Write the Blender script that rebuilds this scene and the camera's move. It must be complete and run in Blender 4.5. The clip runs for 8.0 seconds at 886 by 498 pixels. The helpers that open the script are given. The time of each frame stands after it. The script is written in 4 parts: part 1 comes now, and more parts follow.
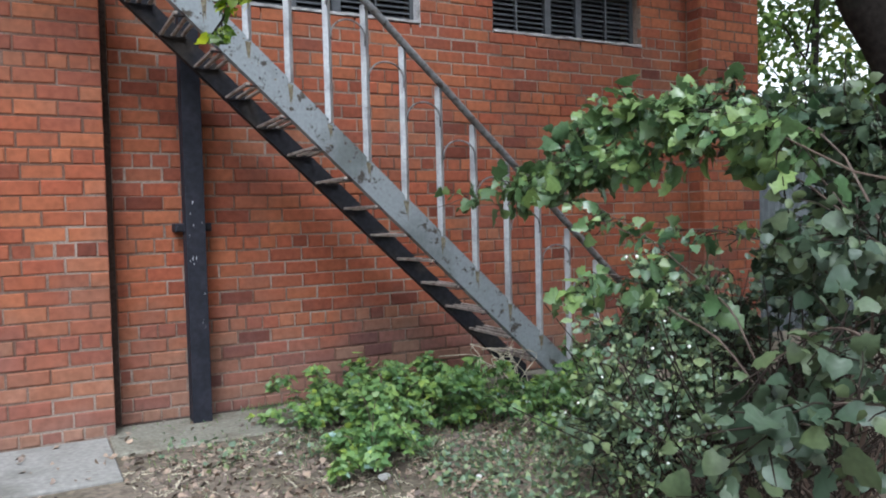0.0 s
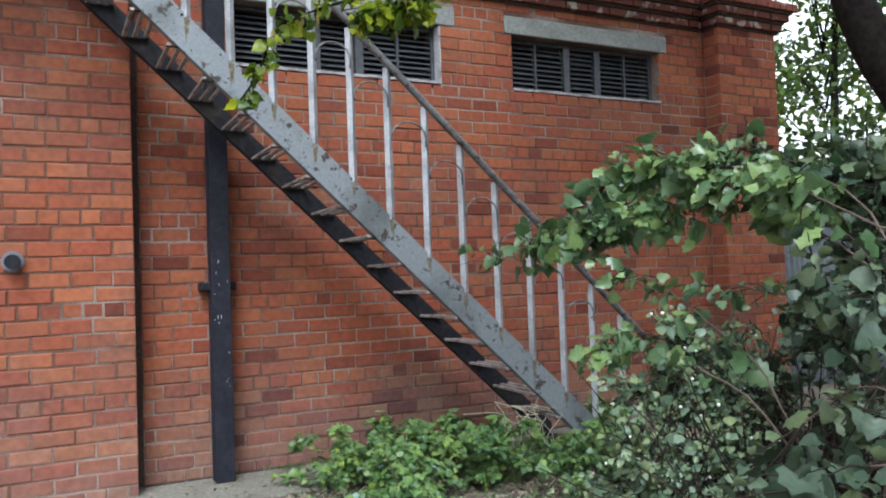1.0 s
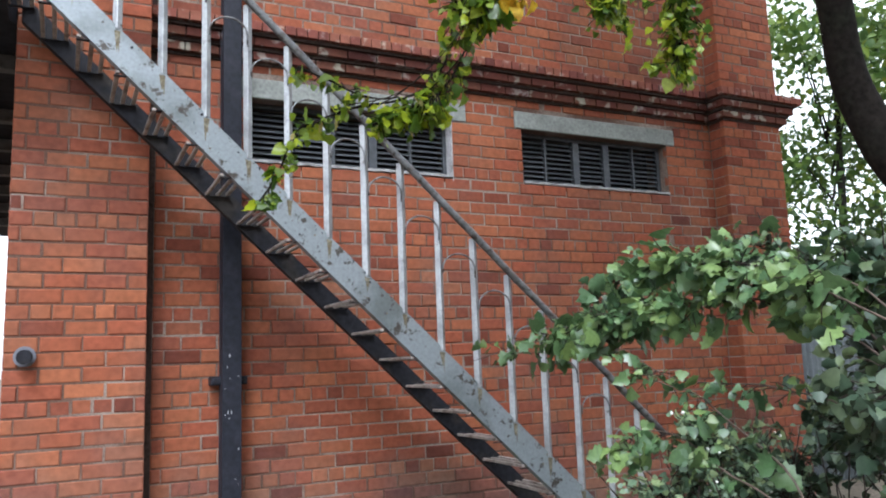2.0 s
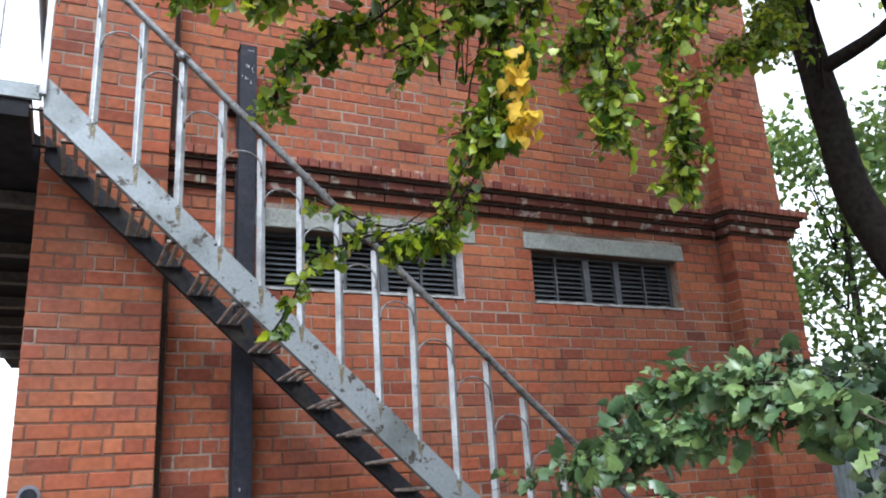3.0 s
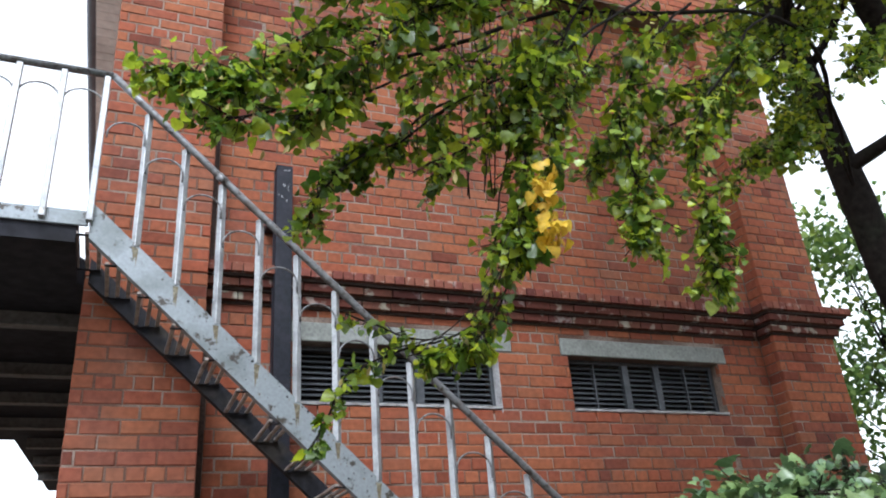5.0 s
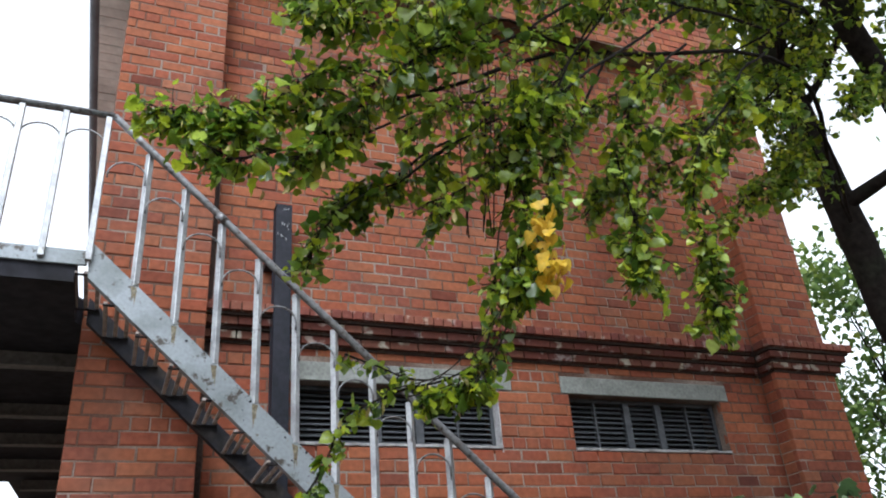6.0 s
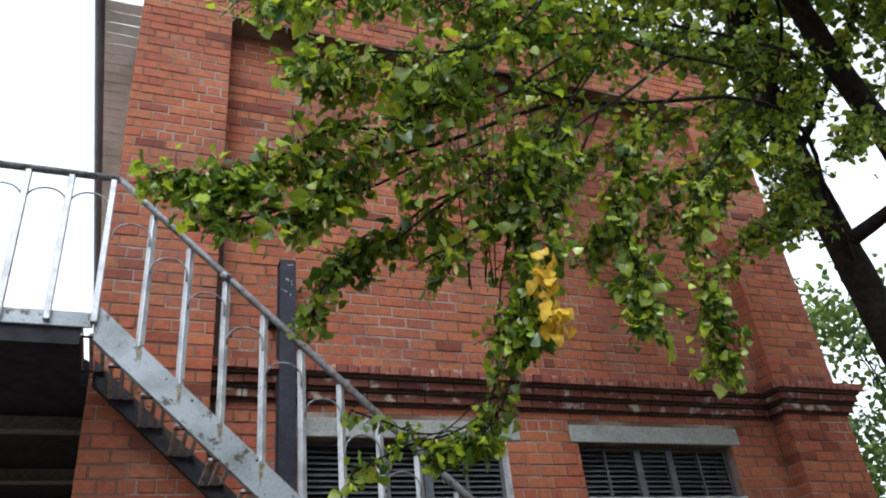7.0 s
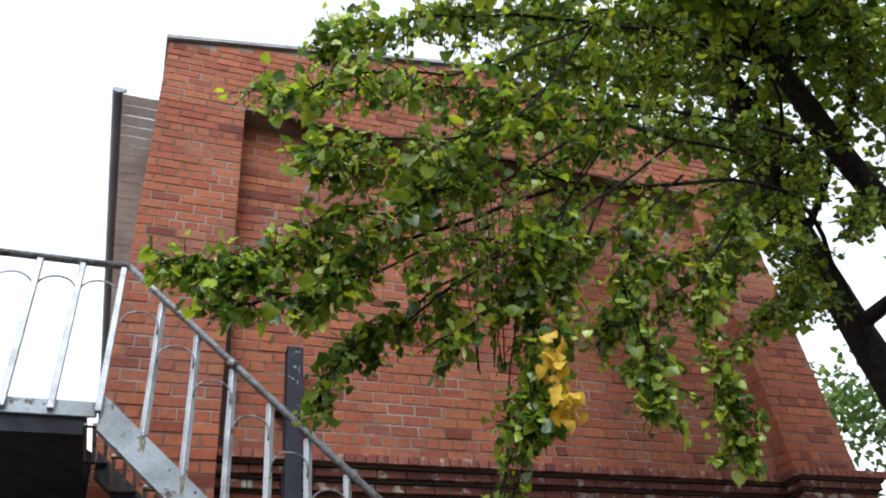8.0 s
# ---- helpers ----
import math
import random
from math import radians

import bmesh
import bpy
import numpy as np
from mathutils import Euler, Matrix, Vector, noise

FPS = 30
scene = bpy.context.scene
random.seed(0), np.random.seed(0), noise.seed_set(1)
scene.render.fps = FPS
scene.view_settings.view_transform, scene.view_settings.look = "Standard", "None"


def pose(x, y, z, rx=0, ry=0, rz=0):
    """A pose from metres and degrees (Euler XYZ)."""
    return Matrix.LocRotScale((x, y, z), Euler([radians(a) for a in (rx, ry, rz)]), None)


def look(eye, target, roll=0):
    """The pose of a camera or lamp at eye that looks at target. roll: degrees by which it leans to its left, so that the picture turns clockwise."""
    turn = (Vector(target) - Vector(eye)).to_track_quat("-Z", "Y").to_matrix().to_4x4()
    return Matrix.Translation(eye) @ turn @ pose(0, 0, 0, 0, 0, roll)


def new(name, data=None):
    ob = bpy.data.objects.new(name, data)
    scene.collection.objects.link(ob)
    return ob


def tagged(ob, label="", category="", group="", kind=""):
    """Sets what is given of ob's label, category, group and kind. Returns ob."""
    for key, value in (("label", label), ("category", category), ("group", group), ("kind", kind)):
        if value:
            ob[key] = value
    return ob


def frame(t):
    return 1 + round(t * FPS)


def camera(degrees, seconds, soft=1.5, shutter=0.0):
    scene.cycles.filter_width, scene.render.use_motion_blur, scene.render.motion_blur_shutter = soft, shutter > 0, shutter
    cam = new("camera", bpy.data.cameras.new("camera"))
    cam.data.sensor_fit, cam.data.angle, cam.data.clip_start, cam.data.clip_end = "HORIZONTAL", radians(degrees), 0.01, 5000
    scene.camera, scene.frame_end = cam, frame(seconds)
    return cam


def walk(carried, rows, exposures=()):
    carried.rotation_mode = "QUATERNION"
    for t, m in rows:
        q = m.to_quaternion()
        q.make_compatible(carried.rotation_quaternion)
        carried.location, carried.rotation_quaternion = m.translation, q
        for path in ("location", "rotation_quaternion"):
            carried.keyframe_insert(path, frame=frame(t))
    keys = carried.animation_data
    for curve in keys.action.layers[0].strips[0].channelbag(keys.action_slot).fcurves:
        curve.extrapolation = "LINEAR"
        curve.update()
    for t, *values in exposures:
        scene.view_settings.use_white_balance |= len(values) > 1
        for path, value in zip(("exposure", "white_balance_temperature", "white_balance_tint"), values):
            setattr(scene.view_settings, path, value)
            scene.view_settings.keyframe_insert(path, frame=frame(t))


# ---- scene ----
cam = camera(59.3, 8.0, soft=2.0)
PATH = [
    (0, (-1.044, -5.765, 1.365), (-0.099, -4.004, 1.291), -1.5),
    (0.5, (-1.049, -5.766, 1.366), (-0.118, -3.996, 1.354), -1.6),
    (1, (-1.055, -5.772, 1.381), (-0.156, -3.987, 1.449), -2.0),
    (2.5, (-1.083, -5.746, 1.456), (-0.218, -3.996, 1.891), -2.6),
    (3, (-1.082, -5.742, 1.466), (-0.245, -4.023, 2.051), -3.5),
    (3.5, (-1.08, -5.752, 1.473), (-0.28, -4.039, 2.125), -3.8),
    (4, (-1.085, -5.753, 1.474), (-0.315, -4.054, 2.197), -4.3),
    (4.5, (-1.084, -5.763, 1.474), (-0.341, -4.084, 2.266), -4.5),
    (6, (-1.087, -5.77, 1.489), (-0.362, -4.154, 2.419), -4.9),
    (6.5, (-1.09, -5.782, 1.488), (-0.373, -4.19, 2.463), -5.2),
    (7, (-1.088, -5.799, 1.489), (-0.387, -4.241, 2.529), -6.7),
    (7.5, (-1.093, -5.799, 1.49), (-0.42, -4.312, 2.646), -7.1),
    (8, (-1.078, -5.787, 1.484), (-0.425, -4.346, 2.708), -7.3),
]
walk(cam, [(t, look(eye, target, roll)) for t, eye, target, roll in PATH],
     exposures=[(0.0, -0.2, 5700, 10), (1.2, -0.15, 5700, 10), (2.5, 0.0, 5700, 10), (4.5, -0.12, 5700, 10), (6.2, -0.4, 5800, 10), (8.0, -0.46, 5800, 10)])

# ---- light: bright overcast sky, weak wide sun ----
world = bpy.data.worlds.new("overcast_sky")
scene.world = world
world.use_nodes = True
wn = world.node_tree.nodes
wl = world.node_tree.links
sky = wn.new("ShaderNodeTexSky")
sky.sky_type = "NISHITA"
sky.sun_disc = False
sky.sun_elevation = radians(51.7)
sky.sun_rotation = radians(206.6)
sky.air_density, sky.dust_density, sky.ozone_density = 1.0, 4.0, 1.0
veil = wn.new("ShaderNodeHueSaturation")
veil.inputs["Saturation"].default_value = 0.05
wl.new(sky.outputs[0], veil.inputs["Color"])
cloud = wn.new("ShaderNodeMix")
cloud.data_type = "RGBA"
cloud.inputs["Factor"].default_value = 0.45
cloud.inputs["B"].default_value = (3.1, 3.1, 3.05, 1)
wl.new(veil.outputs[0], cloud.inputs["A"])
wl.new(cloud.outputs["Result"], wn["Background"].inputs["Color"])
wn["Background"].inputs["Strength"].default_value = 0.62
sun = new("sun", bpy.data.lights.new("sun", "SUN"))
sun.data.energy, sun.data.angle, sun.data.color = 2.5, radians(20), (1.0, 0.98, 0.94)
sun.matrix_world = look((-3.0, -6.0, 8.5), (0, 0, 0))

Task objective
Are you able to set down all the lines above exactly, without any pictures?

Response to this exercise
Write the Blender script that rebuilds this scene and the camera's move. It must be complete and run in Blender 4.5. The clip runs for 8.0 seconds at 886 by 498 pixels. The helpers that open the script are given. The time of each frame stands after it. The script is written in 4 parts: part 1 comes now, and more parts follow.
0.0 s
1.0 s
2.0 s
3.0 s
5.0 s
6.0 s
7.0 s
8.0 s
# ---- helpers ----
import math
import random
from math import radians

import bmesh
import bpy
import numpy as np
from mathutils import Euler, Matrix, Vector, noise

FPS = 30
scene = bpy.context.scene
random.seed(0), np.random.seed(0), noise.seed_set(1)
scene.render.fps = FPS
scene.view_settings.view_transform, scene.view_settings.look = "Standard", "None"


def pose(x, y, z, rx=0, ry=0, rz=0):
    """A pose from metres and degrees (Euler XYZ)."""
    return Matrix.LocRotScale((x, y, z), Euler([radians(a) for a in (rx, ry, rz)]), None)


def look(eye, target, roll=0):
    """The pose of a camera or lamp at eye that looks at target. roll: degrees by which it leans to its left, so that the picture turns clockwise."""
    turn = (Vector(target) - Vector(eye)).to_track_quat("-Z", "Y").to_matrix().to_4x4()
    return Matrix.Translation(eye) @ turn @ pose(0, 0, 0, 0, 0, roll)


def new(name, data=None):
    ob = bpy.data.objects.new(name, data)
    scene.collection.objects.link(ob)
    return ob


def tagged(ob, label="", category="", group="", kind=""):
    """Sets what is given of ob's label, category, group and kind. Returns ob."""
    for key, value in (("label", label), ("category", category), ("group", group), ("kind", kind)):
        if value:
            ob[key] = value
    return ob


def frame(t):
    return 1 + round(t * FPS)


def camera(degrees, seconds, soft=1.5, shutter=0.0):
    scene.cycles.filter_width, scene.render.use_motion_blur, scene.render.motion_blur_shutter = soft, shutter > 0, shutter
    cam = new("camera", bpy.data.cameras.new("camera"))
    cam.data.sensor_fit, cam.data.angle, cam.data.clip_start, cam.data.clip_end = "HORIZONTAL", radians(degrees), 0.01, 5000
    scene.camera, scene.frame_end = cam, frame(seconds)
    return cam


def walk(carried, rows, exposures=()):
    carried.rotation_mode = "QUATERNION"
    for t, m in rows:
        q = m.to_quaternion()
        q.make_compatible(carried.rotation_quaternion)
        carried.location, carried.rotation_quaternion = m.translation, q
        for path in ("location", "rotation_quaternion"):
            carried.keyframe_insert(path, frame=frame(t))
    keys = carried.animation_data
    for curve in keys.action.layers[0].strips[0].channelbag(keys.action_slot).fcurves:
        curve.extrapolation = "LINEAR"
        curve.update()
    for t, *values in exposures:
        scene.view_settings.use_white_balance |= len(values) > 1
        for path, value in zip(("exposure", "white_balance_temperature", "white_balance_tint"), values):
            setattr(scene.view_settings, path, value)
            scene.view_settings.keyframe_insert(path, frame=frame(t))


# ---- scene ----
cam = camera(59.3, 8.0, soft=2.0)
PATH = [
    (0, (-1.044, -5.765, 1.365), (-0.099, -4.004, 1.291), -1.5),
    (0.5, (-1.049, -5.766, 1.366), (-0.118, -3.996, 1.354), -1.6),
    (1, (-1.055, -5.772, 1.381), (-0.156, -3.987, 1.449), -2.0),
    (2.5, (-1.083, -5.746, 1.456), (-0.218, -3.996, 1.891), -2.6),
    (3, (-1.082, -5.742, 1.466), (-0.245, -4.023, 2.051), -3.5),
    (3.5, (-1.08, -5.752, 1.473), (-0.28, -4.039, 2.125), -3.8),
    (4, (-1.085, -5.753, 1.474), (-0.315, -4.054, 2.197), -4.3),
    (4.5, (-1.084, -5.763, 1.474), (-0.341, -4.084, 2.266), -4.5),
    (6, (-1.087, -5.77, 1.489), (-0.362, -4.154, 2.419), -4.9),
    (6.5, (-1.09, -5.782, 1.488), (-0.373, -4.19, 2.463), -5.2),
    (7, (-1.088, -5.799, 1.489), (-0.387, -4.241, 2.529), -6.7),
    (7.5, (-1.093, -5.799, 1.49), (-0.42, -4.312, 2.646), -7.1),
    (8, (-1.078, -5.787, 1.484), (-0.425, -4.346, 2.708), -7.3),
]
walk(cam, [(t, look(eye, target, roll)) for t, eye, target, roll in PATH],
     exposures=[(0.0, -0.2, 5700, 10), (1.2, -0.15, 5700, 10), (2.5, 0.0, 5700, 10), (4.5, -0.12, 5700, 10), (6.2, -0.4, 5800, 10), (8.0, -0.46, 5800, 10)])

# ---- light: bright overcast sky, weak wide sun ----
world = bpy.data.worlds.new("overcast_sky")
scene.world = world
world.use_nodes = True
wn = world.node_tree.nodes
wl = world.node_tree.links
sky = wn.new("ShaderNodeTexSky")
sky.sky_type = "NISHITA"
sky.sun_disc = False
sky.sun_elevation = radians(51.7)
sky.sun_rotation = radians(206.6)
sky.air_density, sky.dust_density, sky.ozone_density = 1.0, 4.0, 1.0
veil = wn.new("ShaderNodeHueSaturation")
veil.inputs["Saturation"].default_value = 0.05
wl.new(sky.outputs[0], veil.inputs["Color"])
cloud = wn.new("ShaderNodeMix")
cloud.data_type = "RGBA"
cloud.inputs["Factor"].default_value = 0.45
cloud.inputs["B"].default_value = (3.1, 3.1, 3.05, 1)
wl.new(veil.outputs[0], cloud.inputs["A"])
wl.new(cloud.outputs["Result"], wn["Background"].inputs["Color"])
wn["Background"].inputs["Strength"].default_value = 0.62
sun = new("sun", bpy.data.lights.new("sun", "SUN"))
sun.data.energy, sun.data.angle, sun.data.color = 2.5, radians(20), (1.0, 0.98, 0.94)
sun.matrix_world = look((-3.0, -6.0, 8.5), (0, 0, 0))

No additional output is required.